The new movie finds Justin Timberlake and Anna Kendrick reprising their voice over roles as Branch and Queen Poppy respectively, two trolls that share a love for pop music and have grown to become best of friends. But as it turns out, Branch is seeking to be more than friends with Poppy, but can't seem to find the right words or time to express his feelings. All of that is put on the backburner though after they receive an unexpected letter from a neighboring troll kingdom.

As it turns out, the trolls once lived under the harmony of a six-stringed harp. But over time, they started to fight amongst themselves over what type of music should be played with those strings. This eventually led to the harp being destroyed and its six strings being used to form six troll kingdoms, each based on a different style of music: Classical, Country, Funk, Rock, Techno and Pop. Now, Queen Barb (Rachel Bloom) of the Rock Kingdom is seeking to aggressively reunite all six troll kingdoms as "one nation under rock," and it is up to Branch and Poppy to stop her.

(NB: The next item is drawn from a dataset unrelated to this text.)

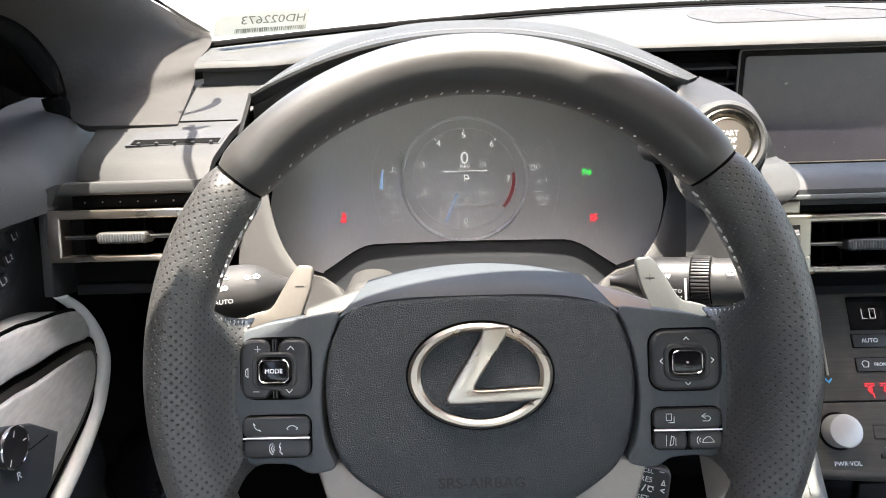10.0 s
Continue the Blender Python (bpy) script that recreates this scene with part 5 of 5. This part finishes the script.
# white padded bolsters beside the console
def bolster_f(sd):
    def f(s, t):
        r = on_line([(0.2535, 0.172, 0.829), (0.2545, 0.125, 0.780), (0.2555, 0.078, 0.735), (0.2580, 0.040, 0.700), (0.264, -0.02, 0.655), (0.27, -0.12, 0.61)], s)
        ang = math.pi * 0.95 * t
        q = r + Vector((-0.040 + 0.030 * math.cos(ang * 0.6) - 0.022 * t, -0.006 * math.sin(ang) + 0.03 * t, 0.016 * math.sin(ang) - 0.045 * t ** 2))
        if sd > 0:
            q.x = 0.758 - q.x
        return q
    return f
for sd in (-1, 1):
    bo = thing("console_bolster", Matrix.Identity(4), "off-white leather console bolster with stitching", "bolster", group="console bolsters")
    part("pad", sheet(bolster_f(sd), 26, 12, 0.006), M["white"], bo)
    bs = bmesh.new()
    for i in range(60):
        p, q = Vector(bolster_f(sd)(i / 60, 0.27)), Vector(bolster_f(sd)((i + 0.55) / 60, 0.27))
        a, b = Vector(bolster_f(sd)(i / 60 + 0.004, 0.27)) - p, Vector(bolster_f(sd)(i / 60, 0.275)) - p
        o = a.cross(b).normalized()
        o = o * 0.0006 if o.z > 0 else o * -0.0066
        sweep([p + o, q + o], 0.0007, 5, bm=bs)
    part("stitching", bs, M["ink_film"], bo)["kind"] = "stuff"

# ---- driver's door ----
door = thing("door_panel", Matrix.Identity(4), "dark door panel with grey inlay and white trim", "door")
def door_f(s, t):
    return (-0.362 - 0.03 * t, -0.9 + 1.20 * s, 0.925 - 0.42 * t)
part("upper_panel", sheet(door_f, 30, 24, 0.006), M["door"], door)
def door_top_f(s, t):
    # rounded top of the door, up to the dashboard's end
    y = -0.9 + 1.25 * s
    edge = -0.336 if y < 0.15 else -0.316 - 0.22 * max(0, y - 0.17)
    edge = -0.336 + (edge + 0.336) * min(1, max(0, (y - 0.10) / 0.06))
    ang = math.pi * 0.5 * min(1, t / 0.35)
    x = edge - 0.03 * (1 - math.cos(ang)) - max(0, t - 0.35) * 0.07
    return (x, y, 0.915 + 0.038 * math.sin(ang) + 0.005 * t)
part("door_top", sheet(lambda s, t: door_top_f(s, 1 - t), 40, 14, 0.005), M["door"], door)
# the armrest's inner face. Local x: forward, y: up, z: into the cabin
DOOR = Matrix.Translation((-0.341, 0, 0.765)) @ Matrix(((0, 0, 1, 0), (1, 0, 0, 0), (0, 1, 0, 0), (0, 0, 0, 1))) @ Matrix.Rotation(radians(0), 4, "X") @ Matrix.Translation((0, -0.765, 0))
FLAT = Matrix.Translation((-0.362, 0, 0)) @ Matrix(((0, 0, 1, 0), (1, 0, 0, 0), (0, 1, 0, 0), (0, 0, 0, 1)))
LEAF = curve([(0.190, 0.784), (0.150, 0.797), (0.110, 0.806), (0.06, 0.818), (-0.15, 0.85), (-0.45, 0.88), (-0.45, 0.66), (-0.15, 0.66), (0.05, 0.702), (0.105, 0.716), (0.150, 0.727), (0.180, 0.743), (0.193, 0.762)], 3)
BAND = curve([(0.184, 0.814), (0.165, 0.826), (0.13, 0.838), (0.08, 0.853), (-0.15, 0.90), (-0.45, 0.93), (-0.45, 0.885), (-0.15, 0.855), (0.06, 0.823), (0.110, 0.811), (0.150, 0.802), (0.186, 0.790)], 3)
# dark rim colour imitates shading on the inlay's rounded edge
part("inlay_border", plate(LEAF, -0.03, 0.010, 0.004), M["bronze"], door, "edge of the inlay, coloured dark as its rounding's shade", m=DOOR)
part("grey_inlay", plate(inset([Vector(p[:2]) for p in LEAF], 0.0085), 0.006, 0.0125, 0.003), M["inlay"], door, "grey satin inlay", m=DOOR)
part("inlay_groove", sweep([(p[0], p[1], 0.0085) for p in LEAF], 0.0024, 8, closed=True), M["black"], door, "black gap round the inlay", m=DOOR)
part("band_groove", sweep([(p[0], p[1] + 0.001, 0.0105) for p in BAND[:14]], 0.0016, 8), M["black"], door, "black seam above the padded band", m=DOOR)
part("padded_band", plate(BAND, -0.03, 0.014, 0.004), M["inlay"], door, "sunlit grey padded band", m=DOOR)
part("white_trim", sweep([(p[0], p[1], 0.011) for p in curve([(0.166, 0.8405), (0.1825, 0.8200), (0.1935, 0.7970), (0.1985, 0.7745), (0.1945, 0.7545), (0.1715, 0.7295), (0.140, 0.7135), (0.105, 0.7025), (0.083, 0.698), (0.0, 0.684), (-0.15, 0.65), (-0.3, 0.60)], 8, False)], lambda s: (0.0022 + 0.0052 * min(1, s * 2.6), 0.0065), 14, up=(0, 0, 1)), M["trim_white"], door, "off-white leather trim", m=DOOR)
sw = part("window_switch_panel", plate(curve([(0.108, 0.752), (0.085, 0.779), (0.055, 0.800), (0.0, 0.815), (-0.1, 0.81), (-0.1, 0.70), (0.0, 0.695), (0.060, 0.713), (0.086, 0.726)], 1), 0.01, 0.0165, 0.002), M["pod"], door, m=DOOR)
part("mirror_dial", lathe([(0.0145, 0.015), (0.0145, 0.020), (0.0138, 0.0212), (0.0126, 0.0205), (0.0005, 0.0205)], 44, cx=0.057, cy=0.781), M["switch"], sw, "round mirror adjuster")
part("dial_ring", lathe([(0.0150, 0.0190), (0.0150, 0.0210), (0.0144, 0.0216), (0.0138, 0.0210)], 44, solid=False, cx=0.057, cy=0.781), M["chrome"], sw)
part("dial_marks", line_art([[(0.0590, 0.7885), (0.0613, 0.7915)], [(0.0660, 0.7795), (0.0690, 0.7788)], [(0.0498, 0.7755), (0.0474, 0.7728)]], 0.0007, 0.0208), M["ink"], sw)
words("R", 0.0085, M["ink"], sw, 0.056, 0.7560, 0.0168, turn=-12)
part("panel_seam", bars([(0.083, 0.762, 0.026, 0.0007, -14)], 0.0166), M["black"], sw)
mem = part("memory_panel", plate(curve([(0.187, 0.906), (0.15, 0.915), (0.08, 0.915), (0.07, 0.84), (0.118, 0.842), (0.160, 0.866), (0.188, 0.893)], 3), 0.004, 0.010, 0.001), M["dash_dark"], door, m=FLAT)
for i, n in enumerate("123"):
    y, z = 0.1645 - 0.0135 * i, 0.8947 - 0.0125 * i
    kb = part("memory_button", plate(rrect(0.013, 0.0105, 0.003, y, z), 0.008, 0.013, 0.001), M["switch"], mem)
    words(n, 0.006, M["ink"], kb, y + 0.002, z, 0.0132)
    part("seat_symbol", line_art([[(y - 0.0040, z + 0.0025), (y - 0.0036, z - 0.0020), (y - 0.0008, z - 0.0022)]], 0.0009, 0.0132), M["ink"], kb)
speaker = thing("door_speaker", lean(-0.318, 0.205, 0.62, 50), "round black speaker cover low on the door", "speaker")
part("cover", lathe([(0.045, -0.02), (0.048, 0.0), (0.044, 0.006), (0.030, 0.010), (0.001, 0.011)], 40), M["gloss"], speaker)
for r in (0.0385, 0.0345, 0.0305):
    part("ridge", lathe([(r, 0.004), (r + 0.0006, 0.0100), (r - 0.0006, 0.0104), (r - 0.0010, 0.004)], 40), M["gloss"], speaker)

# ---- windscreen sticker ----
a, b = Vector((-0.260, 0.428, 1.0040)), Vector((-0.175, 0.490, 1.0005))
ex = (b - a).normalized()
up = (Vector((0.0, -0.66, 0.75)) - ex * ex.dot(Vector((0.0, -0.66, 0.75)))).normalized()
m = Matrix.Translation((a + b) / 2) @ Matrix((ex, up, ex.cross(up))).transposed().to_4x4()
sticker = thing("windscreen_sticker", m, "white stock number sticker seen from behind on the glass", "sticker")
part("film", plate(rrect(0.106, 0.030, 0.002, 0, 0.015), -0.0003, 0.0), M["paper"], sticker)
words("HD022673", 0.0150, M["ink_film"], sticker, 0.012, 0.0185, 0.0003, mirror=True, wide=1.12)
code = random.Random(3)
spec, x = [], -0.030
while x < 0.052:
    w = code.choice((0.0006, 0.001, 0.0016))
    spec.append((x, 0.0055, w, 0.0055, 0))
    x += w + code.choice((0.0006, 0.001, 0.0014))
part("bar_code", bars(spec, 0.0003), M["ink_film"], sticker)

I was never really a big fan of the first Trolls movie and I had quite frankly forgotten it existed until Universal had announced its sequel would be going straight to VOD. The one thing I remembered enjoying from the first movie though was its music, which included the Academy Award nominated song by Justin Timberlake, "Cant Stop the Feeling." The new movie might not have the benefit of any such instant standouts, but it does benefit from incorporating so many different musical styles into its song catalogue.

The story itself is fairly predictable, but heartwarming nonetheless. It is a story about embracing our differences as individuals, and one that I found particularly poignant in this day and age of social distancing we find ourselves in. Perhaps this is why Universal had pushed to have it released on VOD rather than delay it till theaters reopened, because of the timeliness of its message.

The theater owners were not too pleased by their decision to forgo a theatrical release though, and have in fact promised not to forget this particular incident, although it remains to be seen what form their retaliation might take.

Trolls World Tour is definitely worth the watch while you're at home and in need of something to entertain yourself or the entire family. It is filled with so many sing-along tunes that you'll be hard pressed to sit still as you resist the temptation to join in or dance. I really hope it recoups a good portion of its production budget on VOD and streaming, so that we can continue to get more movies dropped directly on those platforms while everyone is stuck at home.